Vulnerability-to-exploit supply chain: One ecosystem, conflicting goals 

These markets are symbiotic and share a single ecosystem, but their objectives are diametrically opposed. The white market seeks to “defend and disclose” while the black market aims to “attack and obfuscate.” Gray market participants carefully balance national security and public security, relying on the latter, but will disclose for the greater good. By the time an exploit moves from vulnerability discovery to being used in an attack, it will have jumped across at least two and sometimes all three of these markets.

V2E Supply Chain Flow

Supply Chain flow, showing the journey through the white, gray and black V2E markets

Vulnerability-to-exploit supply chain: Common start, differing or even parallel paths

Whichever of the three markets, the journey always begins with the discovery of a vulnerability, but then can take divergent and occasionally even parallel paths. The only difference is the white market uses the vulnerability and exploit intelligence to develop and deploy defensive capabilities, rather than pursue criminal objectives like the black market.

Mirrored Legal and Illegal V2E Supply Chain

Mirrored legal and illegal V2E supply chain

Commercialization of the vulnerability-to-exploit supply chain

Both sides of the supply chain, whether defensive or offensive, diverge into commercial offerings.
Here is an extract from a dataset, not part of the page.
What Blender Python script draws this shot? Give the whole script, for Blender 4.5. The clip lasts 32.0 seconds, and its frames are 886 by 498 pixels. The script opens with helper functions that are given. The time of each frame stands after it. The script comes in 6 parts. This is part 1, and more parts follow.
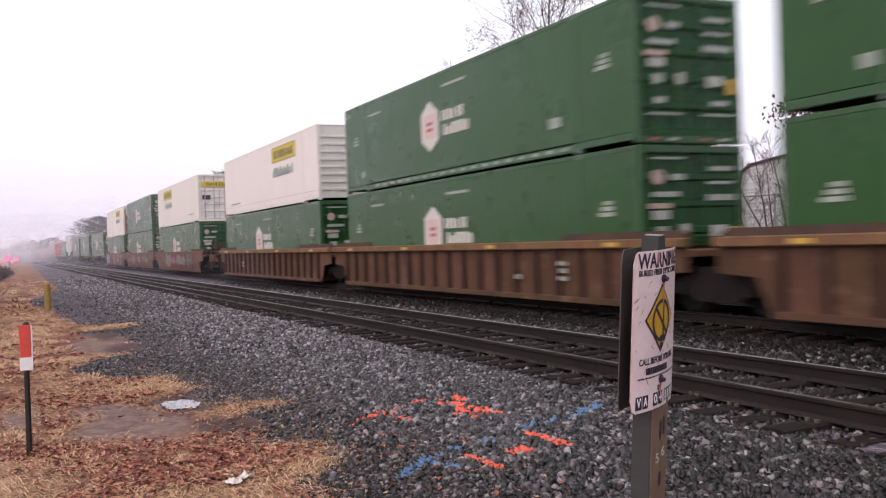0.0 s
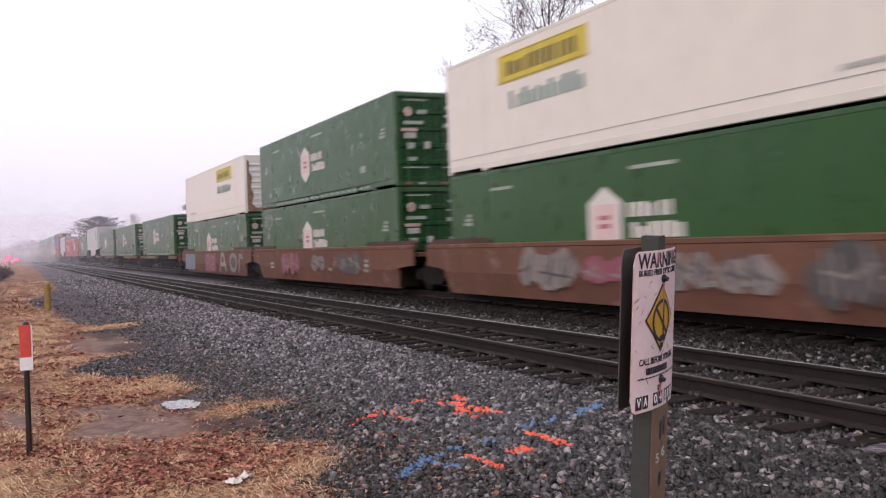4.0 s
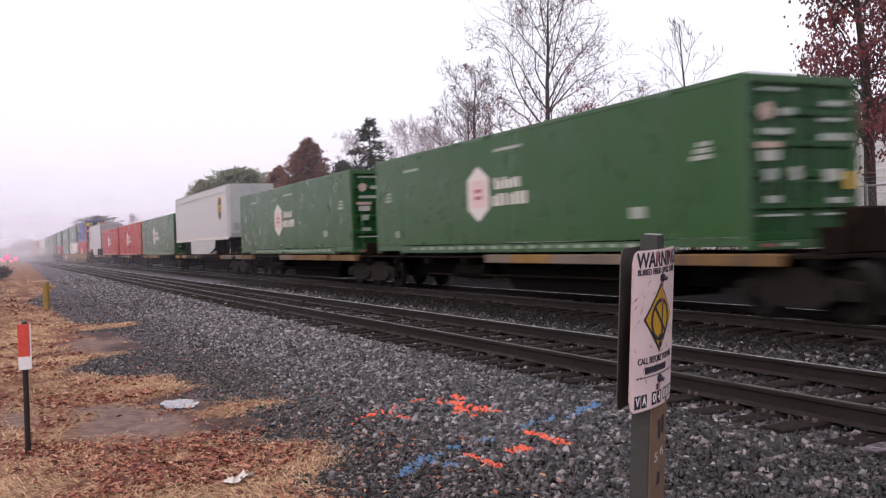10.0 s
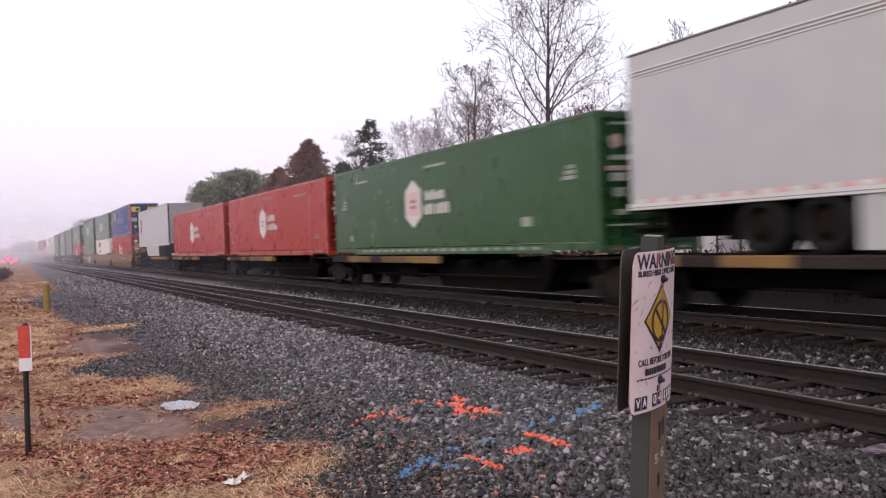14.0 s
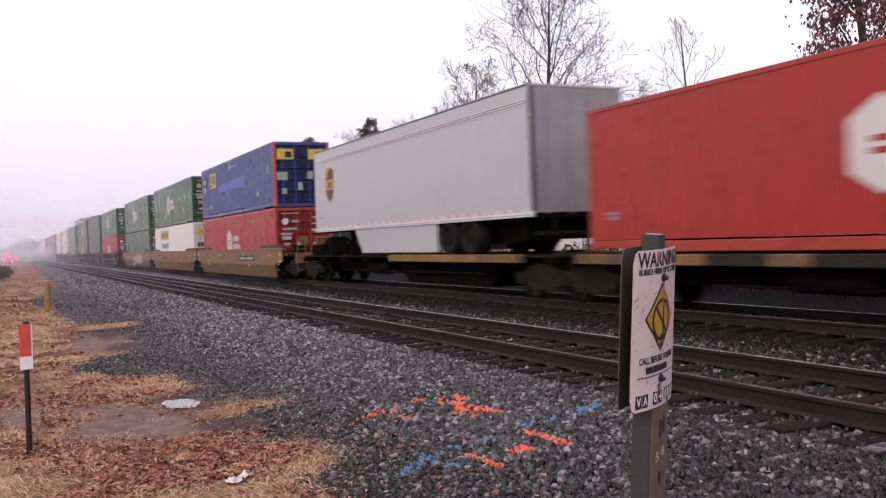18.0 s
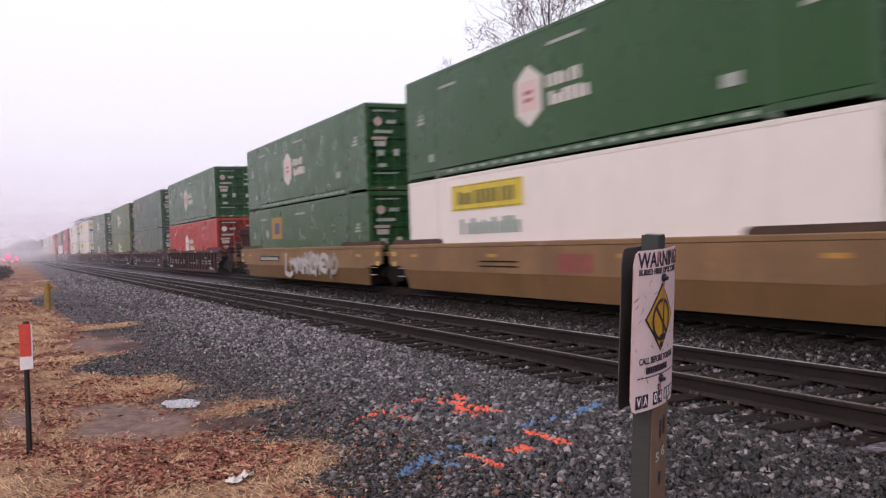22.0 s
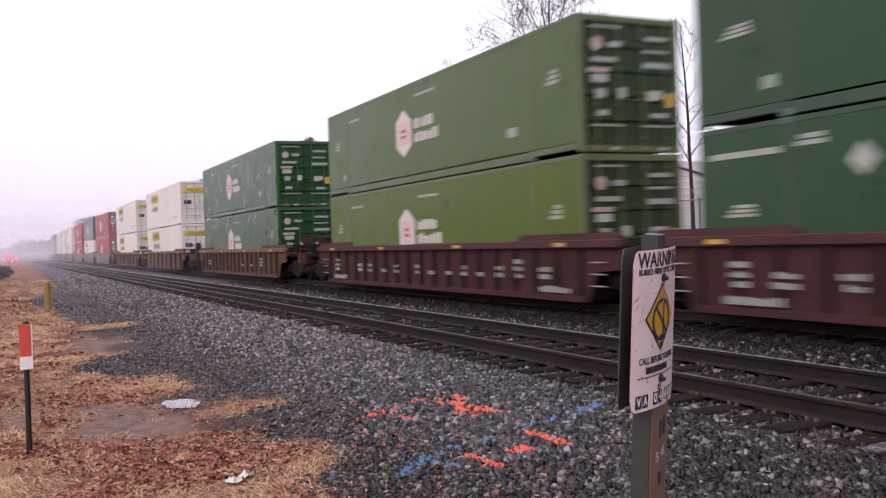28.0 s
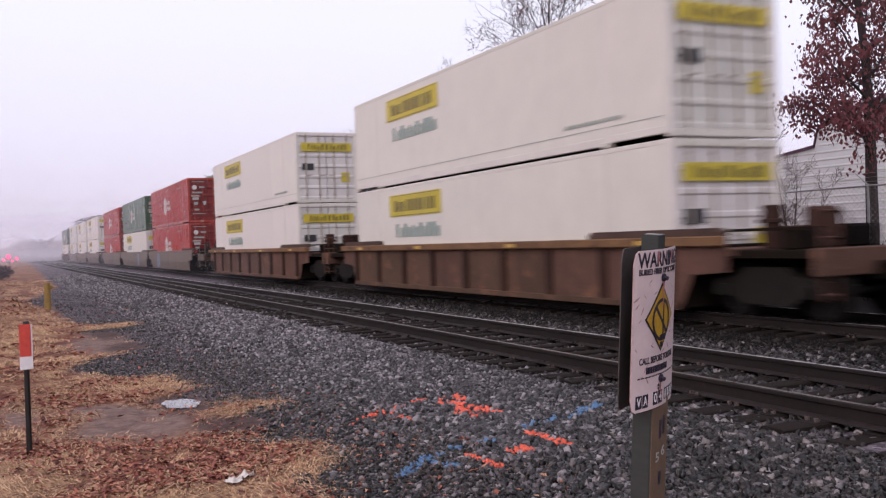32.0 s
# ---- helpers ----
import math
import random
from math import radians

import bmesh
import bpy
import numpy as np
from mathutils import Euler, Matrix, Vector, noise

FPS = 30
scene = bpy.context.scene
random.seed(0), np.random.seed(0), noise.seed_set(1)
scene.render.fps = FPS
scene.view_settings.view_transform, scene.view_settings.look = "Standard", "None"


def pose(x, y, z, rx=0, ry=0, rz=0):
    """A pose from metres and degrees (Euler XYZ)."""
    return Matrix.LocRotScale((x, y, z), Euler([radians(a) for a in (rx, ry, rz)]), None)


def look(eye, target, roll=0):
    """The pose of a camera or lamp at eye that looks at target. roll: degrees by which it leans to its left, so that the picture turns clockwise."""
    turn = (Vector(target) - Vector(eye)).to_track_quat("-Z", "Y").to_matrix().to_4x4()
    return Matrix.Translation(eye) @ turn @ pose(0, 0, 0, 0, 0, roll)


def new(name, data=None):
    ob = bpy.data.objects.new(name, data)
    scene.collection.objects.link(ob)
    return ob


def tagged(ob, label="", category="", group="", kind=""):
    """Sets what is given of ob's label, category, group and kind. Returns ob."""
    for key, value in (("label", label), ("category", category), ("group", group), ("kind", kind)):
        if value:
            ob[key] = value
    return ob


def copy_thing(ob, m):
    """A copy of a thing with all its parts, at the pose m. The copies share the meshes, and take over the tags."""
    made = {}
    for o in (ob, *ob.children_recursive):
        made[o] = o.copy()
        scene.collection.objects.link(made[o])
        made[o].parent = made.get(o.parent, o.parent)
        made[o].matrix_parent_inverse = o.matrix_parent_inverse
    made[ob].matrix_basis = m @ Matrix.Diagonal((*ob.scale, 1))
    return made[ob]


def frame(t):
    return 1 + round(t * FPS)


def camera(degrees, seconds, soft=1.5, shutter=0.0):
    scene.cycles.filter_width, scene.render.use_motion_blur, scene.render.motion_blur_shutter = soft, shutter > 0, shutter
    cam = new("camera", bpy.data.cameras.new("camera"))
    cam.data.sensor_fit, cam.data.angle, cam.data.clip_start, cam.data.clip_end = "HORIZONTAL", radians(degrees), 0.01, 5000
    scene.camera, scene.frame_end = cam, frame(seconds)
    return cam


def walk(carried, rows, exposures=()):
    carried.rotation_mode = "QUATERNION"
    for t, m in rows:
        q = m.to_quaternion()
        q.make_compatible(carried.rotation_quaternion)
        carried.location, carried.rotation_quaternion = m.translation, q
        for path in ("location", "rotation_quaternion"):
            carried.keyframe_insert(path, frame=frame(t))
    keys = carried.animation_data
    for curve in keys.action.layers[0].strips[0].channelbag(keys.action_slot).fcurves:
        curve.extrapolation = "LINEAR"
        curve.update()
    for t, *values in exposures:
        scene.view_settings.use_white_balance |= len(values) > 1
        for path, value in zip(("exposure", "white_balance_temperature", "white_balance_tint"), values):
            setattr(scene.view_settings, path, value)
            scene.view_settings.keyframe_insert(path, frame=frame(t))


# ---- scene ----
# One freight train of 30 loaded cars runs along the far of two tracks, towards -Y.
# z = 0 is the top of the rails, the tracks run along Y.
VIEW = 51.48
cam = camera(VIEW, 32.0, soft=1.25, shutter=0.8)
EYE = (0.0, 0.0, 1.454)
HEAD, TILT, LEAN = 25.51, -0.549, -2.017


def aim(dx, dy):
    """The tripod head, swayed by dx, dy hundredths of a degree."""
    h, p = radians(HEAD - dx * 0.01), radians(TILT + dy * 0.01)
    d = Vector((math.sin(h) * math.cos(p), math.cos(h) * math.cos(p), math.sin(p)))
    return look(EYE, Vector(EYE) + d * 10, LEAN)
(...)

Research shows the black market has professionalized in recent years, with cybercrime-as-a-service offerings catering to a wide variety of criminal activities. Many of these are microservices bundled together to create purpose-designed attack architectures – from victim identification and profiling to persistence and attack obfuscation. Business-to-business services (e.g, money laundering, cryptocoin escrow services) complete an end-to-end ecosystem, making sophisticated offensive cyber capabilities available to anyone with sufficient will and capital. 

While the barriers of entry to develop and weaponize exploits have risen due to this professionalization, the barriers of entry to conduct criminal and offensive cyberoperations in terms of required skill and tooling have been lowered. Criminals can buy together whatever capabilities they require and focus on committing the crime. This may well lead to growth in cybercrime, but it also represents an Achilles heel for smart defenders to target.
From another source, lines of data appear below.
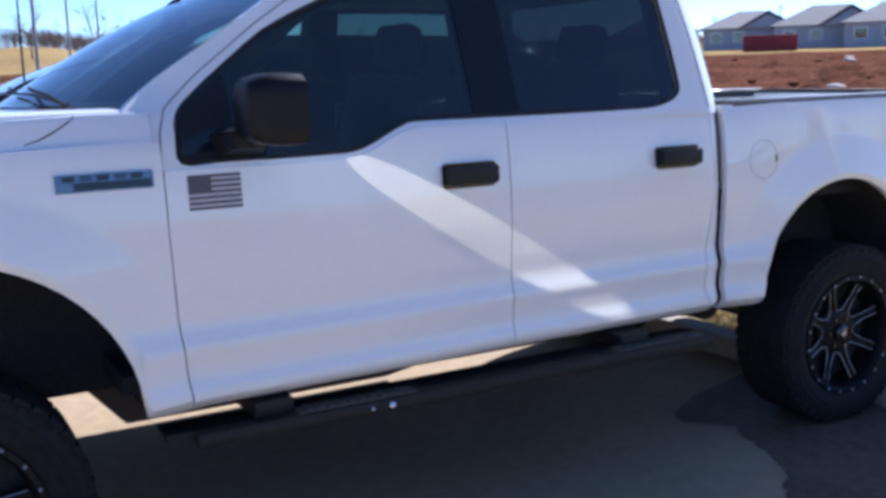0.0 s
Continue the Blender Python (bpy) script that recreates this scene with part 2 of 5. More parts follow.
def tube_into(bm, pts, r, n=10, caps=True):
    """A round bar along points."""
    pts = [Vector(p) for p in pts]
    rings = []
    for i, p in enumerate(pts):
        d = (pts[min(i + 1, len(pts) - 1)] - pts[max(i - 1, 0)]).normalized()
        s = d.cross(Vector((0, 0, 1)) if abs(d.z) < 0.9 else Vector((1, 0, 0))).normalized()
        u = s.cross(d)
        rr = r[i] if isinstance(r, (list, tuple)) else r
        rings.append([bm.verts.new(p + s * rr * math.cos(2 * math.pi * k / n) + u * rr * math.sin(2 * math.pi * k / n)) for k in range(n)])
    for i in range(len(rings) - 1):
        for k in range(n):
            bm.faces.new((rings[i][k], rings[i][(k + 1) % n], rings[i + 1][(k + 1) % n], rings[i + 1][k]))
    if caps:
        bm.faces.new(rings[0][::-1]), bm.faces.new(rings[-1])


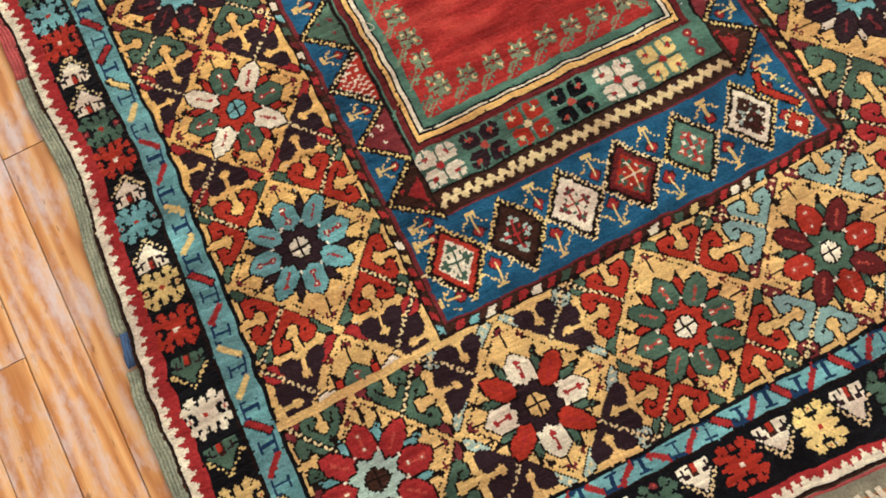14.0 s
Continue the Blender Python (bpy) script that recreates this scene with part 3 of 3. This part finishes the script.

Less diversity in vulnerabilities being targeted in the wild

This increase in professionalism has come at the cost of diversity – less diversity in threat actors, especially less diversity in their deployed tools, tactics and procedures. That all equates to less diversity in vulnerabilities being targeted in the wild. Which for end users and the community – with the right intelligence – means more strategic remediation and less work.